Today, I live with the results of that decision—and I was fine with that.
Almost thirteen years ago, I went through the same process: Either stay in Abbotsford, BC, or move to southern Alberta. The ramifications were pretty severe, yet I made the bold decision to move to Alberta. Like my dad, that choice has had a ripple affect on my marriage, church, and the future of my own nine kids.
As they've gotten older, they too, like their dad and granddad before them, have made or are making vocation and location decisions. It's a pattern that has been in existence since time began, and will continue until time is no more.
I was free to choose and I chose freedom. Freedom from financial millstones and freedom from urban chokeholds; freedom for a healthier and safer lifestyle, and freedom for a brighter future for my whole family. It's been tough, really tough, but it's been good decision. I made the choice, and now I live with the consequences.
We are all the product of other people's choices. In my case, my dad made a decision that affected me; I did the same with my own kids. If they didn't like it here, then as they got older they had the freedom to move elsewhere. They were not bound by my decision, yet they will have to live with theirs.
They are free to make good ones or bad ones, ones that will impact both themselves and those around them, to their advantage or disadvantage. It's called taking responsibility, taking charge. It's a rare ingredient today, and not only among the young, either.
If there's one thing that we global citizens all have in common—black or white, Indian or Chinese, pagan or religious—it's choices. Unfortunately, the more repressive the society, the less freedom there is to make choices.
I'm sure Somalia, North Korea, Iraq, and Kazakhstan come to mind when you think of repressive societies. People bound by Sharia[h] law, shackled by the cultural prison or sexism, or waiting for that dreaded knock on the door at midnight, are far from choosing their own way. I agree.
We all certainly have deep-rooted desires to choose: to live, to hope, to work; choices to be free from fear, hunger, even death.
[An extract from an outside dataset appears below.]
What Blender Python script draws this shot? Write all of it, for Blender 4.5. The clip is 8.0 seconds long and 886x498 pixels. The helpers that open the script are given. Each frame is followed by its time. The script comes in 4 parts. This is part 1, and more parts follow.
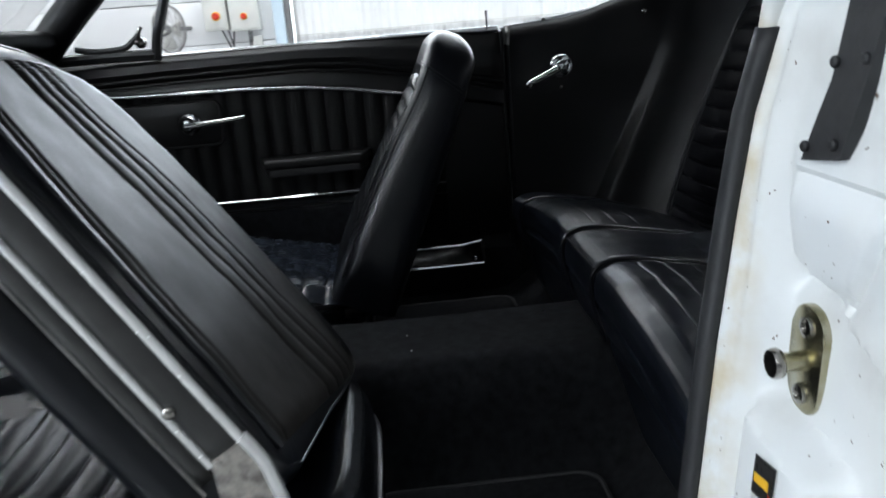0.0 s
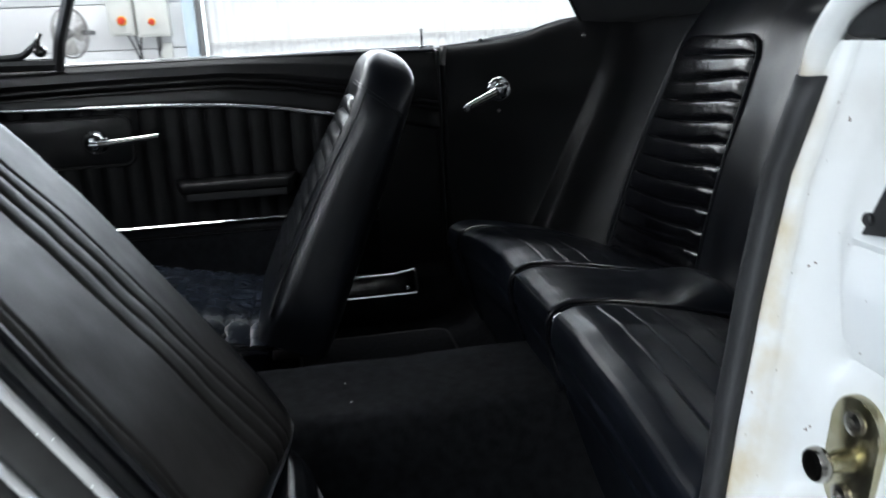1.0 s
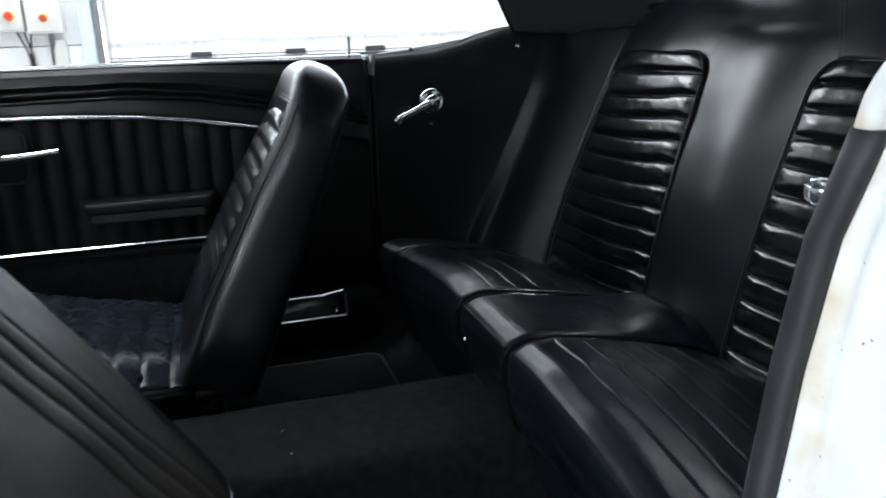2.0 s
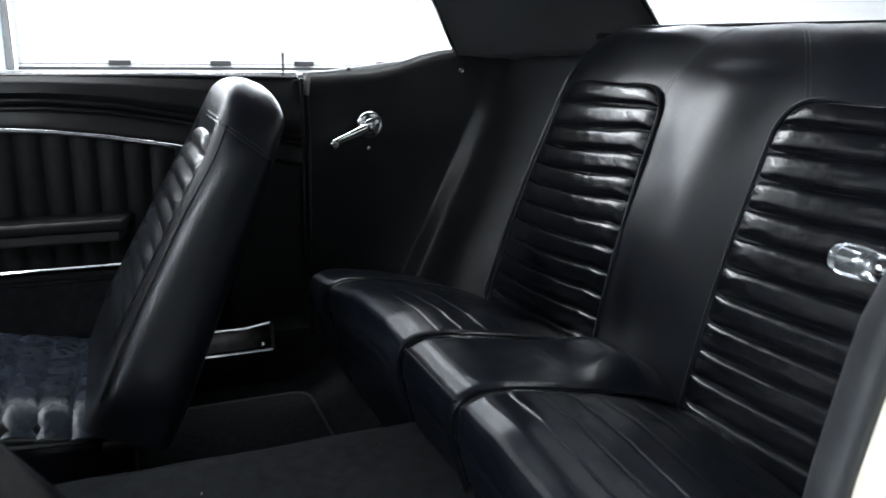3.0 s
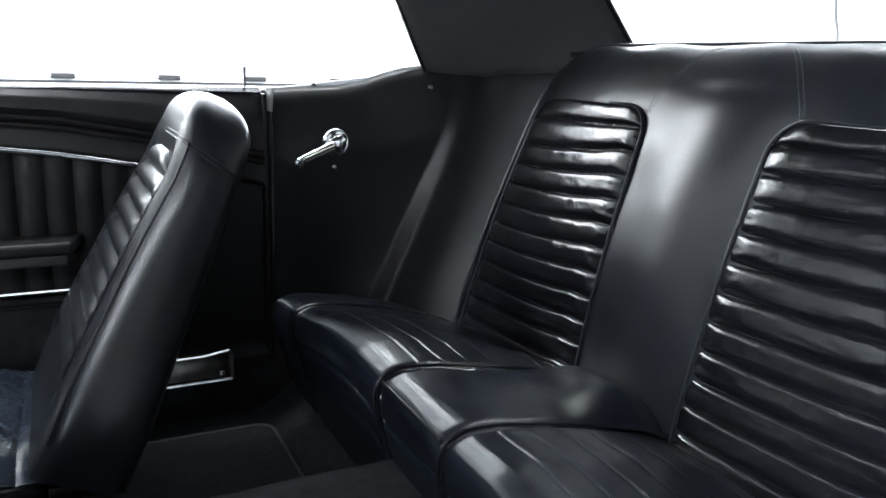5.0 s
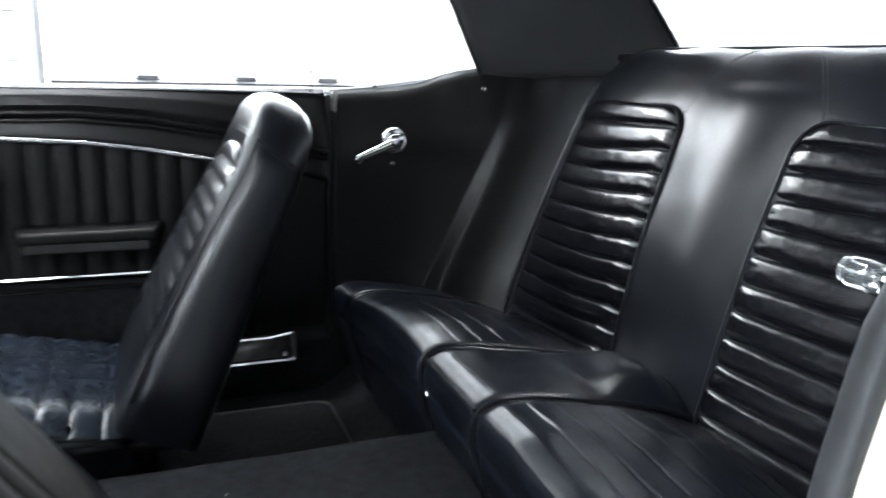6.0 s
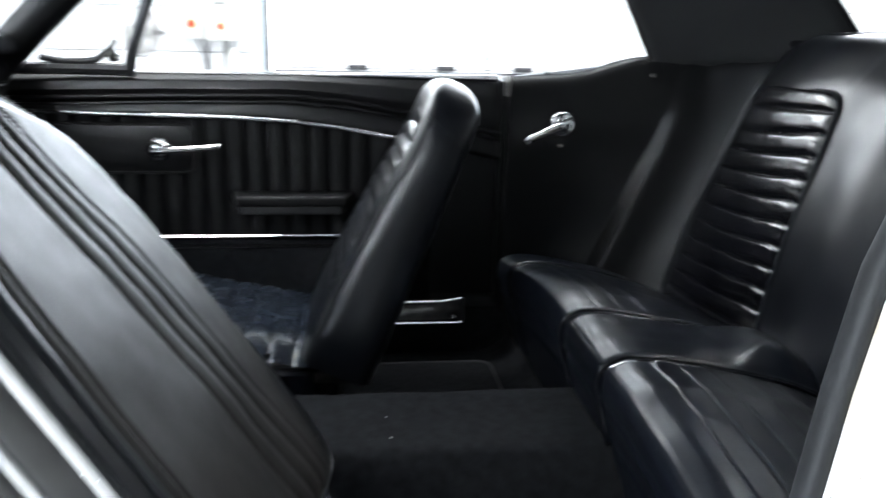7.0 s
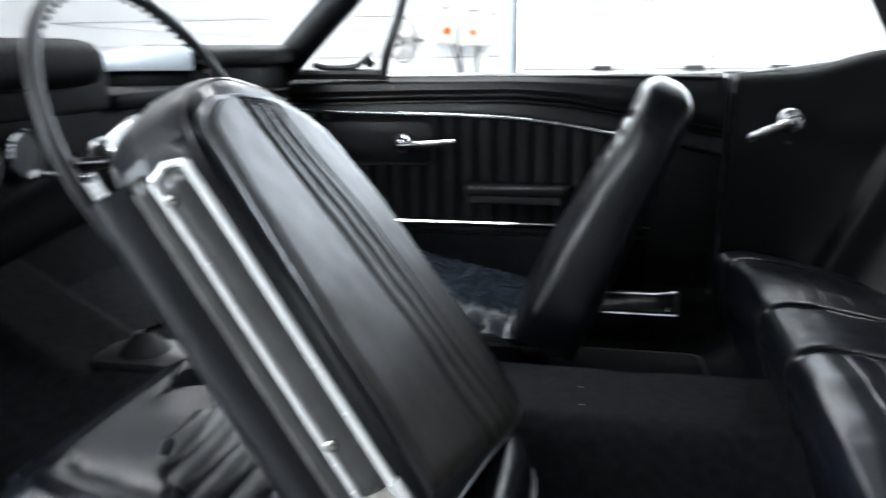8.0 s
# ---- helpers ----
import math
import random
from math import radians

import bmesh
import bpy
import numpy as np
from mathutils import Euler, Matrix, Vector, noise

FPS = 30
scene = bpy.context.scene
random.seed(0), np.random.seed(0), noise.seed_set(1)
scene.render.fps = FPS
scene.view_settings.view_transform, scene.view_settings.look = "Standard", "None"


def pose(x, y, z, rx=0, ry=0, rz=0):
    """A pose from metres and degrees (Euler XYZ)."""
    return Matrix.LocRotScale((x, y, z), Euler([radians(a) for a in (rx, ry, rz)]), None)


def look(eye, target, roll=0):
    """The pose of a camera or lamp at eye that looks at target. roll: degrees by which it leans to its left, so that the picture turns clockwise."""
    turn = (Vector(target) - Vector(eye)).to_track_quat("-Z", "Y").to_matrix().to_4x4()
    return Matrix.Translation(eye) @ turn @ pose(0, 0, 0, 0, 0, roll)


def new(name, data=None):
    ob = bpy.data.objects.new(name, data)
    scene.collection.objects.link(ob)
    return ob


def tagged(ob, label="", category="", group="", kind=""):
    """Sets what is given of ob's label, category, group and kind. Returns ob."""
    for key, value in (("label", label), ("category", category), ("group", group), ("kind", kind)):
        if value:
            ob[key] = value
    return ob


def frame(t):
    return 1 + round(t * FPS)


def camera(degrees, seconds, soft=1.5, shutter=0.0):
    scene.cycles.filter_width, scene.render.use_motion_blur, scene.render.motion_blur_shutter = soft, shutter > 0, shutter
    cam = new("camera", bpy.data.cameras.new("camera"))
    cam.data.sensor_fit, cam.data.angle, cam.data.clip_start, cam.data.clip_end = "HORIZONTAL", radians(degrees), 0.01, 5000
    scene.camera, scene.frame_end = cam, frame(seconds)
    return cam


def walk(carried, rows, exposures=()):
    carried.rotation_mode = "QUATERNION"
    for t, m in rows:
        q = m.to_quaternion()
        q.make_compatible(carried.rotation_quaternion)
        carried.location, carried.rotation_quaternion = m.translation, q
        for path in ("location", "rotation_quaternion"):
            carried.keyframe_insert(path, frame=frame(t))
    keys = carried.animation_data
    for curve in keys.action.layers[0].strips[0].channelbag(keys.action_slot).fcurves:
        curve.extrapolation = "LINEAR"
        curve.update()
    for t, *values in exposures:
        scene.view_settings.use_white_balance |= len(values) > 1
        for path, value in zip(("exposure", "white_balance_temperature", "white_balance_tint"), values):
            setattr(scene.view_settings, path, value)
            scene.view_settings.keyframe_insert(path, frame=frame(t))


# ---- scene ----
cam = camera(59.0, 8.0, shutter=0.8)
PATH = [
    (0, (-0.1414, -0.0176, 1.2307), (-0.0336, 1.8997, 0.6708), -4.80),
    (0.5, (-0.1549, 0.0425, 1.2358), (0.0532, 1.9549, 0.6894), -3.96),
    (1, (-0.1774, 0.0985, 1.2459), (0.1549, 1.9948, 0.7010), -2.72),
    (1.5, (-0.2045, 0.1519, 1.2568), (0.2532, 2.0206, 0.7110), -1.59),
    (1.7, (-0.2065, 0.1725, 1.2641), (0.2896, 2.0285, 0.7071), -1.80),
    (3, (-0.2044, 0.3079, 1.2704), (0.5404, 2.0927, 0.7612), 1.00),
    (3.5, (-0.2001, 0.3521, 1.2690), (0.6101, 2.1126, 0.7761), 1.42),
    (4, (-0.1987, 0.3934, 1.2667), (0.6718, 2.1295, 0.7900), 1.75),
    (5.5, (-0.2235, 0.3567, 1.2662), (0.6251, 2.1097, 0.8118), 2.02),
    (6, (-0.2208, 0.2818, 1.2701), (0.4842, 2.0950, 0.8041), 1.67),
    (6.5, (-0.2261, 0.2086, 1.2737), (0.2958, 2.0778, 0.7909), 1.52),
    (7, (-0.1906, 0.1302, 1.2702), (0.0364, 2.0520, 0.7683), 1.14),
    (7.5, (-0.1478, 0.0756, 1.2706), (-0.2262, 2.0069, 0.7578), 0.17),
    (8, (-0.1240, 0.0000, 1.2720), (-0.5130, 1.8970, 0.7720), -0.70),
]
EXPOSURES = [(0, -0.40), (1.5, -0.10), (3, 0.45), (4, 0.75), (5.5, 1.33), (6, 1.3), (6.5, 1.07), (7, 0.77), (8, 0.52)]
walk(cam, [(t, look(eye, target, roll)) for t, eye, target, roll in PATH], EXPOSURES)

# ---- light ----
GROUND = 0.30          # height of the garage floor
YC = 1.205             # centre line of the car
world = bpy.data.worlds.new("world")
scene.world = world
world.use_nodes = True
world.node_tree.nodes["Background"].inputs[0].default_value = (0.9, 0.95, 1.0, 1)
world.node_tree.nodes["Background"].inputs[1].default_value = 0.3
LAMP_POWER = 58.0
WINDOW_POWER = 170.0
FRONT_POWER = 205.0
HIGH_POWER = 50.0
ROOM = (-6.5, 7.5, -8.0, 6.5, 3.75)     # x0, x1, y0, y1, ceiling height
# No strip light is seen; the last two are added to light the jamb.
LAMP_SPOTS = [(x, y) for x in (-4.4, -1.4, 1.6, 4.6) for y in (2.4, 5.3) if (x, y) != (-4.4, 5.3)] + [(-4.6, -1.6), (-2.4, -2.6)]


def strip_lamp(x, y, z):
    data = bpy.data.lights.new("strip_lamp", "AREA")
    data.shape, data.size, data.size_y = "RECTANGLE", 2.4, 0.28
    data.energy, data.color = LAMP_POWER * (0.85 if y > 4 else 0.55 if y > 0 else 1.4), (0.90, 0.975, 1.05)
    ob = new("strip_lamp", data)
    ob.matrix_world = pose(x, y, z)
    return ob


def added_daylight(x, y, z, w, h):
    """Daylight lamp for unseen glazing that is added to light the car."""
    data = bpy.data.lights.new("added_daylight", "AREA")
    data.shape, data.size, data.size_y = "RECTANGLE", w, h
    data.energy, data.color = WINDOW_POWER, (0.84, 0.95, 1.10)
    ob = new("added_daylight", data)
    ob.matrix_world = pose(x, y, z, -90)
    return ob


# Glazing of the big door: added for cool highlights on the seats.
added_daylight(2.2, ROOM[3] - 0.06, 2.64, 5.7, 0.86)
# High window's lamp, added to put a highlight on the rear seat back.
high = added_daylight(-2.3, ROOM[3] - 0.05, 3.12, 1.9, 0.48)
high.data.energy, high.data.color = HIGH_POWER, (0.93, 0.98, 1.03)
# Lamp of the unseen front window, added to brighten the door jamb.
front = added_daylight(ROOM[0] + 0.03, -2.6, 1.9, 4.2, 2.1)
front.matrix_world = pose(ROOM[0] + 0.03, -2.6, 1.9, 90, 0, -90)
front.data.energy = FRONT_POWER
for lx, ly in LAMP_SPOTS:
    strip_lamp(lx, ly, ROOM[4] - 0.14)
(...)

And then there's Canada—free, open and choice-friendly Canada: We live in a country with freedom to choose lifestyle, education, career, housing, even groceries, yet I wonder if we as a nation have ever been more restricted ourselves. We're Somalia without the sadistic warlords, North Korea without a leader with goofy haircut, Iraq without the religious bloodletting, or Kazakhstan without the megalomaniacal imprint on every surface.
In other words, we live in a land where there is a plethora of choices, but we squander them on a daily basis. Canada by all accounts should have a thriving economy and a robust society because of freedom. There is no reason for anything else.
Yet while we have the freedom to choose life, we tinker with death; freedom to hope, we opt for despair; freedom to stand up, we cower. I suggest much of our woes, from individuals to a nation as a whole, are because of stupid choices we all make on a regular, daily basis.
You see, there's a myth out there that freedom of choice is defined as having no restrictions, no rules, no boundaries. Freedom, then, in the minds of many, means doing what one wants to do, when one wants to do it, with whomsoever one chooses.
Friends, nothing, as in N-O-T-H-I-N-G, could be further from the truth.
One of the ironies of the West is that the more things and less restrictions we have, the better off we are. The more of the one and the less of the other makes us better, happier people. Again, nothing could be further from the truth.
It's new year, and this is my token resolution column: Choose wise choices.